Du tatouage tribal à la marque de rébellion des urbains occidentaux, le musée du quai Branly consacre une exposition à ce phénomène aux multiples facettes, « Tatoueurs, tatoués », jusqu’au 18 octobre 2015. Le tatouage ne se limite plus, et ne s’est d’ailleurs jamais limité, à une ancre sur le biceps d’un marin ou un « Je t’aime Monique » laborieusement écrit sur l’épaule d’un repris de justice. Mais alors qu’il était demeuré jusqu’ à récemment l’expression d’une forme plus ou moins sulfureuse de marginalité et de rébellion dans les sociétés occidentales modernes, ce phénomène a pris aujourd’hui une ampleur sans précédent, se démocratisant au sein de nombreuses couches de population. C’est l’occasion pour le musée du quai Branly, dont la vocation consiste à explorer les cultures primitives les plus diverses, de revenir sur les origines tribales de cette pratique ancestrale et de nature rituelle, ainsi que sur ses manifestations contemporaines et ses artistes à part entière.
Les origines et l’histoire du tatouage
L’exposition s’ouvre sur l’aspect historique du tatouage, en évoquant l’ensemble des peuples l’ayant pratiqué jusqu’ à aujourd’hui. Les traces les plus anciennes de tatouage semblent remonter à -3000 en Europe, et une chronologie mondiale nous emmène jusqu’au 20e siècle. Chronologie au cours de laquelle sont évoqués les fameux tatouages maoris comme ceux pratiqués par les moines bouddhistes en Asie du Sud-Est, de même que les tatouages réalisés au 19e siècle pour être montrés dans les foires et ceux des marginaux en occident au 20e siècle.

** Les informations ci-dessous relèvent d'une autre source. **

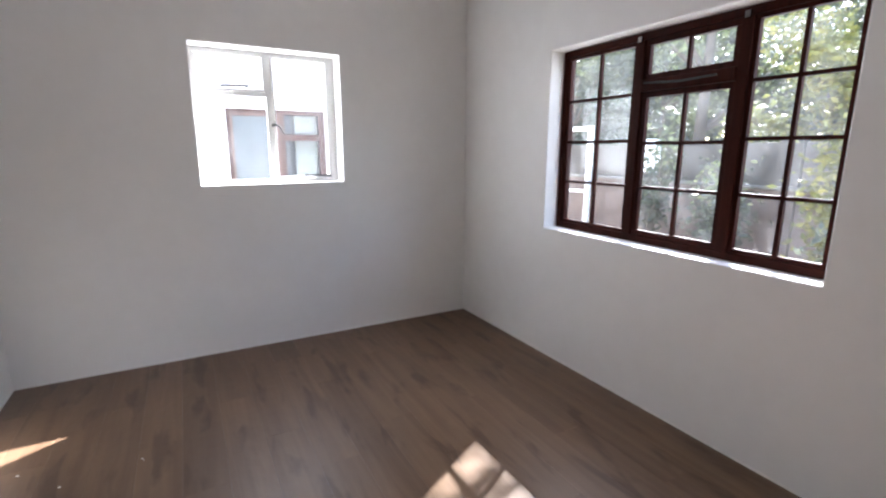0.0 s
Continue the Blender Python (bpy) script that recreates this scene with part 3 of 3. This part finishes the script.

Une attention particulière sera portée aux origines du tatouage dans trois civilisations : le Japon tout d’abord, où le tatouage fut créé comme outil de punition par les militaires, avant de connaitre son apogée au début du 19e siècle, se rapprochant de l’art des estampes. L’Amérique du Nord ensuite, où le tatouage fut pratiqué par les tribus amérindiennes, longtemps avant que ne soient créées la toute première boutique de tatouage à New York en 1846 puis la première machine à tatouer électrique en 1881. En Europe enfin, où le tatouage fut réprimé par le christianisme après s’être largement répandu chez les Pictes et les Romains. Il n’y réapparaitra qu’au 19e siècle.
Les différentes approches contemporaines du tatouage
La renaissance du tatouage tribal et traditionnel, motivé notamment par l’explosion récente du tourisme et des échanges internationaux, est évoquée aux travers des nouvelles écoles et de créateurs reconnus en Nouvelle-Zélande, en Polynésie, en Thaïlande ou encore en Indonésie et aux Philippines. L’étude se porte en particulier sur l’influence de la modernité par rapport au caractère rituel de ces tatouages, et l’évolution de style qui en découle. De nouvelles tendances apparaissent également en Chine ou chez les Latino-américains, chez qui les imageries traditionnelles et contemporaines se mêlent pour donner naissance à une forme de tatouage nouvelle, à la confluence du folklore et des codes urbains de la rue.
Enfin, huit artistes plus avant-gardistes et leur style plus personnel et dégagé des codifications décrites jusqu’ à maintenant sont mis à l’honneur sur huit photographies, et 32 œuvres inédites spécialement créées pour l’événement par autant de maitres viennent clore l’exposition. Ces dernières sont réalisées soit sur des membres factices – bras, jambes ou torses – soit sur toile, dans des travaux à l’encre mais également à l’aquarelle, à l’acrylique, au feutre ou à la mine de plomb.
Le musée du quai Branly et les multiples visages du tatouage
« Tatoueurs, tatoués » est une exposition très complète, qui propose un éclairage approfondi sur les multiples visages du tatouage, cet art de l’affirmation de soi par le corps, en pleine mutation aujourd’hui.